6. The heat exchanger assembly of claim 1 further comprising a header disposed at an end of the first heat exchanger and at an end of the second heat exchanger for fluidly connecting the first heat exchanger and the first portion of the second heat exchanger.

7. The heat exchanger assembly of claim 1 wherein the second heat exchanger includes first and second headers disposed at first and second ends of the second heat exchanger, wherein the first fluid flows from the first header to the second header and the second fluid flows from the second header to the first header.

8. The heat exchanger assembly of claim 7 wherein the second portion includes an enlarged return tube that permits the second fluid to flow from the first header to the second header after the second fluid flows from the second header to the first header.

9. A heat exchanger assembly comprising:

a first heat exchanger having a first core having a tube-fin construction for cooling a refrigerant; and

a second heat exchanger having a second core having a tube-fin construction, the second core including a first portion fluidly coupled to the first core and a second portion disposed below the first portion for cooling a second fluid;

wherein the first core is spaced apart from the second core, cooling air passes through the first core before passing through the second core, and the refrigerant is cooled by the second heat exchanger before being cooled by the first heat exchanger.

10. The heat exchanger assembly of claim 9 further comprising first and second headers disposed at opposite ends of the first heat exchanger that are configured to direct the refrigerant along a flow path that includes a plurality of passes between the first and second headers.

11. The heat exchanger assembly of claim 10 wherein the second heat exchanger includes first and second headers disposed at opposite ends of the second heat exchanger, wherein the first header includes an inlet for receiving the refrigerant and the second header includes an outlet that is fluidly coupled to the second header of the first heat exchanger.

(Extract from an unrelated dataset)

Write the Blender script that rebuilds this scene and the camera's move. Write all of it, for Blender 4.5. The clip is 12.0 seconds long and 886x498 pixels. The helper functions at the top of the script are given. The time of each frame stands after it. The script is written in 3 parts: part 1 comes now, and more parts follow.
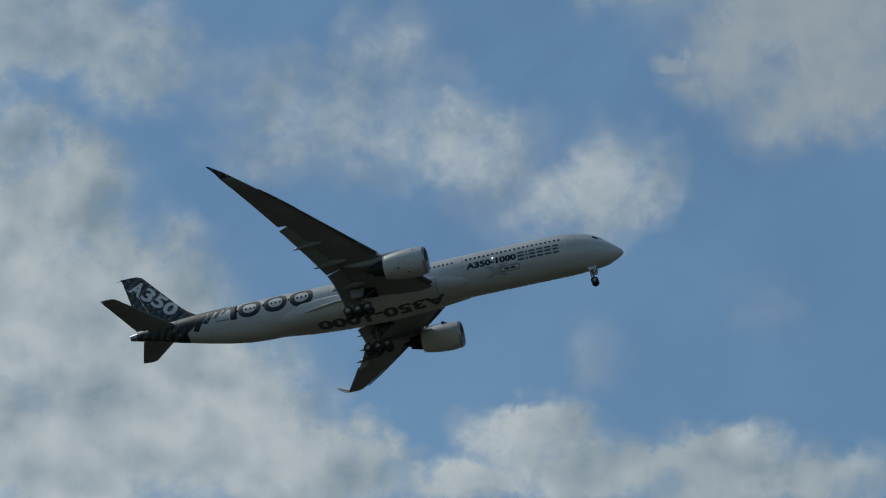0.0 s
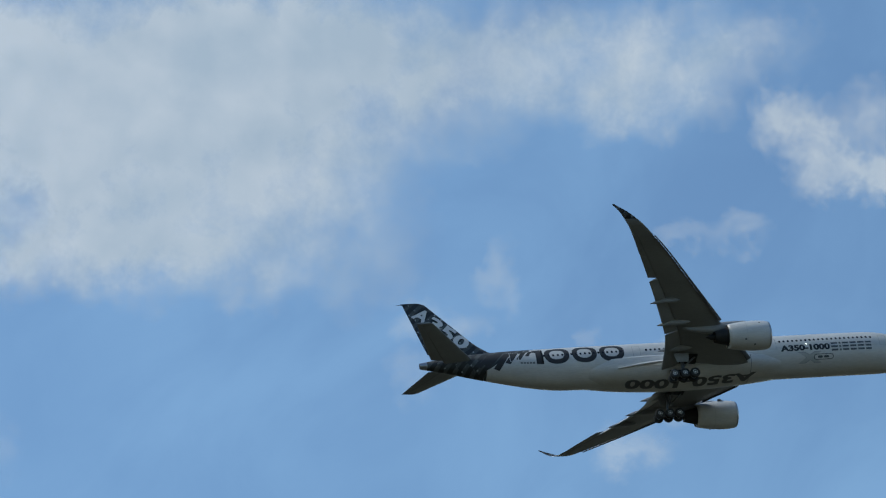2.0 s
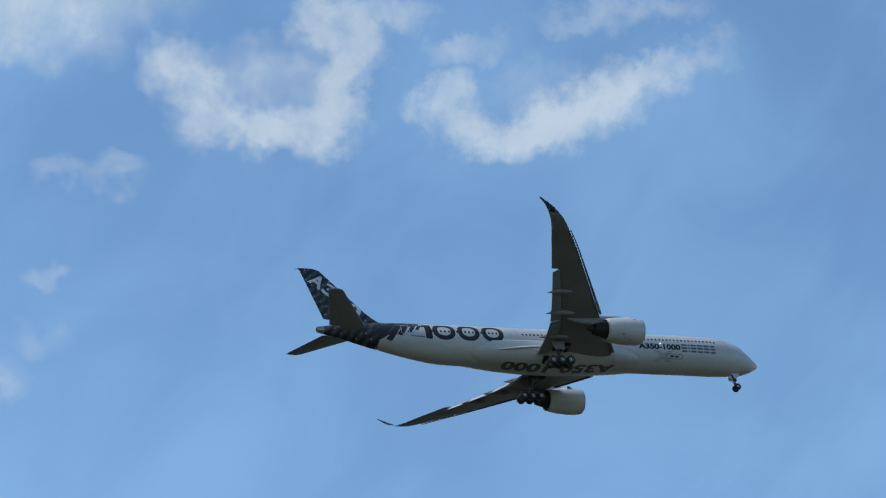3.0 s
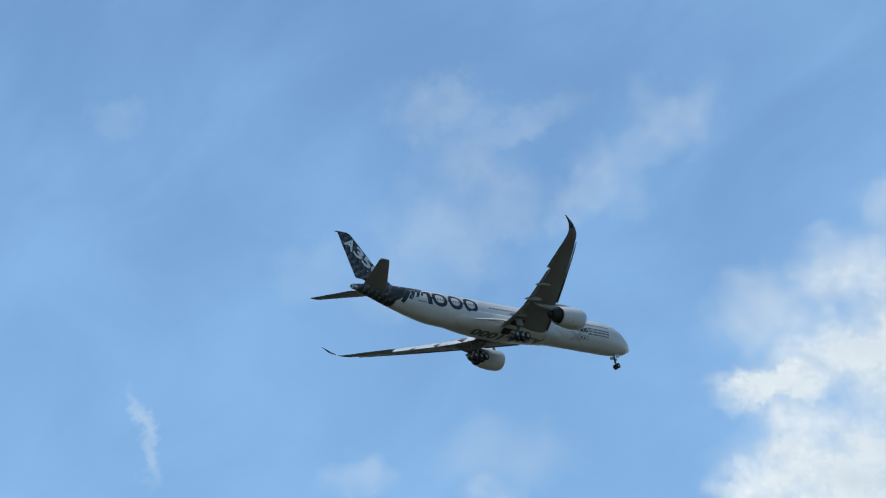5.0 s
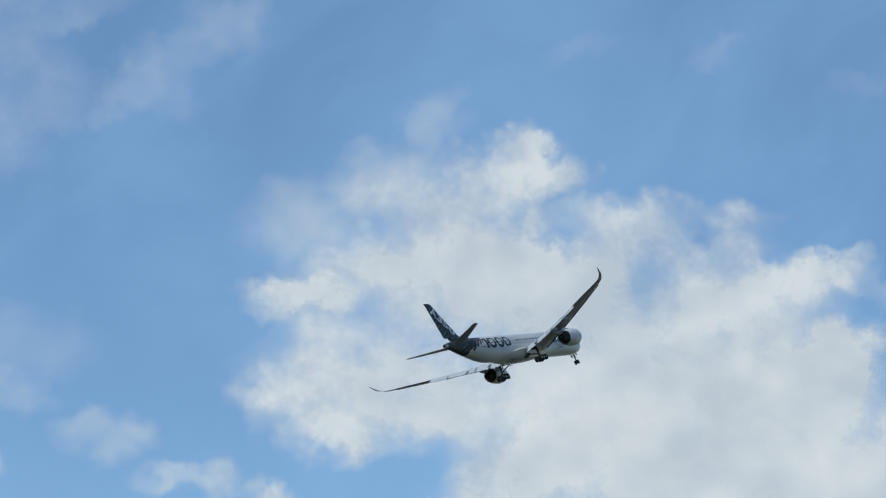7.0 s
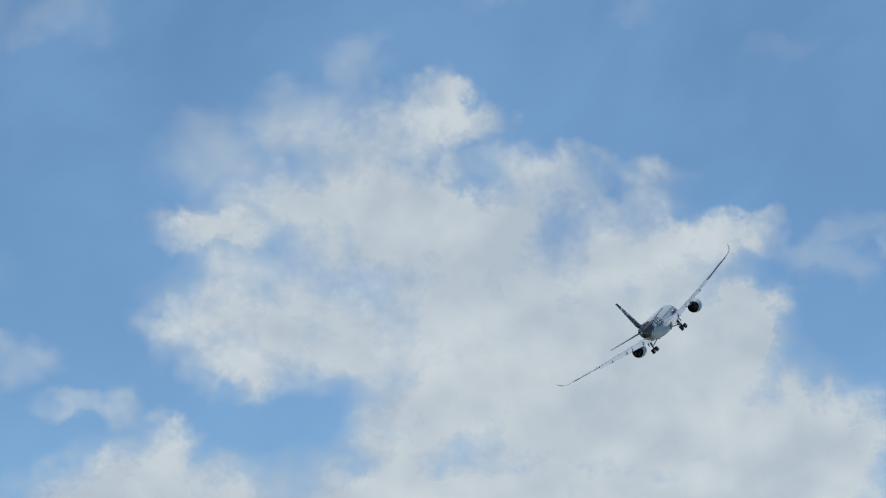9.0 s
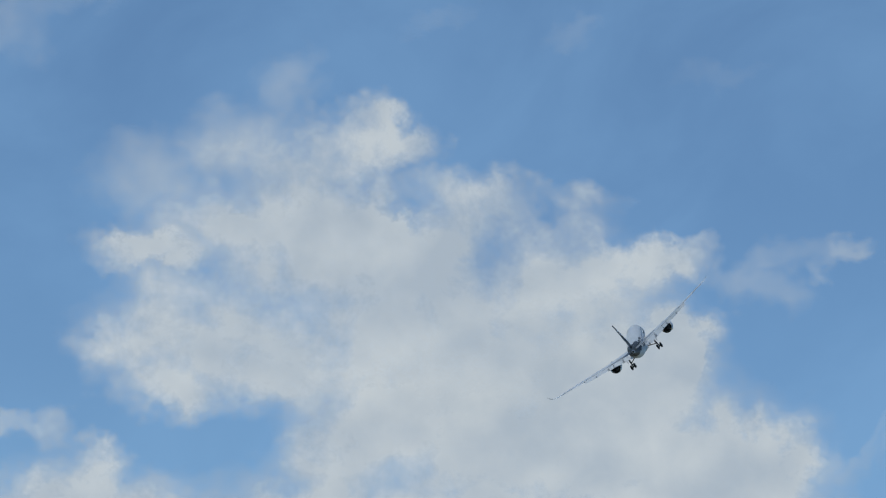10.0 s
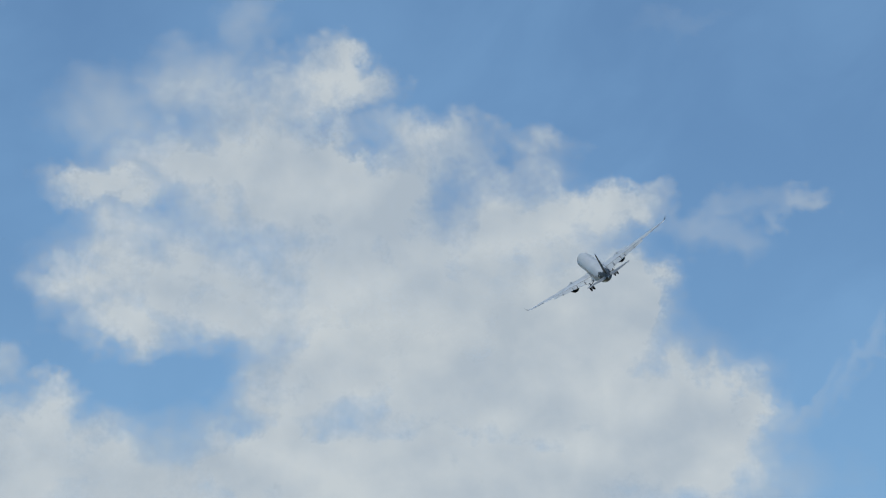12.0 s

12. The heat exchanger assembly of claim 11 wherein the first header of the first heat exchanger is spaced apart from the first header of the second heat exchanger.

13. The heat exchanger assembly of claim 11 wherein the second header of the second heat exchanger includes an inlet for receiving the second fluid and an outlet for expelling the second fluid.

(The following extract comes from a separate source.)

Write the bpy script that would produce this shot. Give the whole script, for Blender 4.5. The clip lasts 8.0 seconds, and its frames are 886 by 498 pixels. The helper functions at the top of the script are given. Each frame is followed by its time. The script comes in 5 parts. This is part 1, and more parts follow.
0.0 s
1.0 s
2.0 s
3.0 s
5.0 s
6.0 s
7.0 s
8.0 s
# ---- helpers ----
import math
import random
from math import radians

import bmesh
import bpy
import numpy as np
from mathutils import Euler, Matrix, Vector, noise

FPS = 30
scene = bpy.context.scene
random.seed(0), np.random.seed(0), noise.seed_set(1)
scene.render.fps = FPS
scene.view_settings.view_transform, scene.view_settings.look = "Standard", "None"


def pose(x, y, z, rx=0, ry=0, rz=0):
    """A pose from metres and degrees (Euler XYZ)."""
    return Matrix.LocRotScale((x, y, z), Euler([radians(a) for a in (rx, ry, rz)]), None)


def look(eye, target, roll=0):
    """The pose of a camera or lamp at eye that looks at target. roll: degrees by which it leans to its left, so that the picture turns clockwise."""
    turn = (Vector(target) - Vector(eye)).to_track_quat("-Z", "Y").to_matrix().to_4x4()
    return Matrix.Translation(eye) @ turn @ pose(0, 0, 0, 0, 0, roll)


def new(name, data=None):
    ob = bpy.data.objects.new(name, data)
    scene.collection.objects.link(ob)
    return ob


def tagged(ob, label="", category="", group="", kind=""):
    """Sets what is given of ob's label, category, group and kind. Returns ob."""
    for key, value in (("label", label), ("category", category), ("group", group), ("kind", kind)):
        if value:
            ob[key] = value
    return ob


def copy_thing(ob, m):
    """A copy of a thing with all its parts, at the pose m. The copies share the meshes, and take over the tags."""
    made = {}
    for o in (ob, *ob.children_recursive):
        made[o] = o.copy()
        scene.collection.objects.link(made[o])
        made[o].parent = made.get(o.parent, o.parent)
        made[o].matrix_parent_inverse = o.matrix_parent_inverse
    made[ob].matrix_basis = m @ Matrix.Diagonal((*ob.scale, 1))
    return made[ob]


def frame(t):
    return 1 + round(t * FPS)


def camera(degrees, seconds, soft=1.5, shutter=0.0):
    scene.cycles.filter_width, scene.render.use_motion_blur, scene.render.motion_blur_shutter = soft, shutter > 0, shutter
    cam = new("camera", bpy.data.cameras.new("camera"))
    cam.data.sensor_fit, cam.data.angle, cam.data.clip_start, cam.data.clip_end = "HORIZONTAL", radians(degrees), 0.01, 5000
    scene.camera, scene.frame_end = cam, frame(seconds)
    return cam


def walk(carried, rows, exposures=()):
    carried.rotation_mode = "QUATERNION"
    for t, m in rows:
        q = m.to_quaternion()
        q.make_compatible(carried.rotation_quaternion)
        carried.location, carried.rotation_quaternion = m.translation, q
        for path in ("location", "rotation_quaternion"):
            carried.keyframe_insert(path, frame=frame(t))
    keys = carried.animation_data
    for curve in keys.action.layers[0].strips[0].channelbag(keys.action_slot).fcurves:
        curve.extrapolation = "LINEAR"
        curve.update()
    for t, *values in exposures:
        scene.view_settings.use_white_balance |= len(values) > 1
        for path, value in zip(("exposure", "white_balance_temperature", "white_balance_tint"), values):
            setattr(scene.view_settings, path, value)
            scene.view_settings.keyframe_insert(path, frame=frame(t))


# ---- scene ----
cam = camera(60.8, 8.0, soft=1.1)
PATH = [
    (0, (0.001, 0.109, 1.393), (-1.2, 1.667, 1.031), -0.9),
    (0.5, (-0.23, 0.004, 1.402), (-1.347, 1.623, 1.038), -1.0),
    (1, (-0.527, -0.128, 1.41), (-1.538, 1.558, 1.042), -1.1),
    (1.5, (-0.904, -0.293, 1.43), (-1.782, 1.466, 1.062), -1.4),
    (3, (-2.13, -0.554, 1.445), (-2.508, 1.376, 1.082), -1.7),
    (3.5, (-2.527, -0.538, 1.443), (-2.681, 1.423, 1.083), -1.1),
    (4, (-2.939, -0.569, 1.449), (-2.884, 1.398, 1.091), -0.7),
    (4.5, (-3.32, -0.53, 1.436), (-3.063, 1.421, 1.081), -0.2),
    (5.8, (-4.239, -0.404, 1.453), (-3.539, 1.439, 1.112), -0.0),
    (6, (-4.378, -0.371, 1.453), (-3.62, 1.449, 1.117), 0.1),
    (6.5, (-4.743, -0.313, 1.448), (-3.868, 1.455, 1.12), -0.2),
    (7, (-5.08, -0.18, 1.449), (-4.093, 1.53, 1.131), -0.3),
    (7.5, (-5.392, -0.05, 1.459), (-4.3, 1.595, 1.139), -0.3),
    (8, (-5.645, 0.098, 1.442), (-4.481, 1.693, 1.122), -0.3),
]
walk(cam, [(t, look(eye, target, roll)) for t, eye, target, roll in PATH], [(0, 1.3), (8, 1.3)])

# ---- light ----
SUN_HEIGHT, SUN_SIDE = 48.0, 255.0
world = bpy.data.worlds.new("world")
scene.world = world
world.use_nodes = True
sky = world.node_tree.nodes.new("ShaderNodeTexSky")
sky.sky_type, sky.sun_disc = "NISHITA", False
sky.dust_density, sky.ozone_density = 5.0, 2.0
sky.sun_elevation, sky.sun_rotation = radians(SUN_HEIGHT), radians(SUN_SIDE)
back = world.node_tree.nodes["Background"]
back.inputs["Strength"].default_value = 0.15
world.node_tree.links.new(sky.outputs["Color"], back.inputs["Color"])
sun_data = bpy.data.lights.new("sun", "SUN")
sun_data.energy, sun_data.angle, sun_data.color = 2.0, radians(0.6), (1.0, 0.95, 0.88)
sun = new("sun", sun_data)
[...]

14. The heat exchanger assembly of claim 10 wherein the second header engages a second end of the first core and a second end of the second core and routes refrigerant from the first portion of the second heat exchanger to the first heat exchanger.

15. The heat exchanger assembly of claim 14 wherein the second header includes a receiver-dryer.

16. The heat exchanger assembly of claim 14 wherein the first header engages but does not fluidly connect the first and second cores.

17. The heat exchanger assembly of claim 9 wherein tubes in the second portion have a larger hydraulic diameter that tubes of the first portion.

18. The heat exchanger assembly of claim 9 wherein the first portion includes a first tube, the second portion includes a second tube, wherein the first and second tubes engage a common fin, wherein refrigerant in the first tube flows in the opposite direction as the second fluid flows through the second tube.

19. A heat exchanger assembly comprising:

a second heat exchanger disposed substantially parallel to the first heat exchanger, the second heat exchanger having a second core having a tube-fin construction that is spaced apart from the first core;

wherein the first and second heat exchangers are fluidly coupled such that the first heat exchanger receives refrigerant that has been cooled by the second heat exchanger and the first heat exchanger is disposed upstream of the second heat exchanger such that cooling air passes through the first core before passing through the second core;

wherein the first heat exchanger has more refrigerant cooling passes than the second heat exchanger.

20. The heat exchanger assembly of claim 19 wherein the second heat exchanger includes a single cooling pass in which refrigerant travels in a first direction through the first core, and the first heat exchanger includes a plurality of cooling passes in which refrigerant travels in a second direction disposed opposite the first direction through the second core.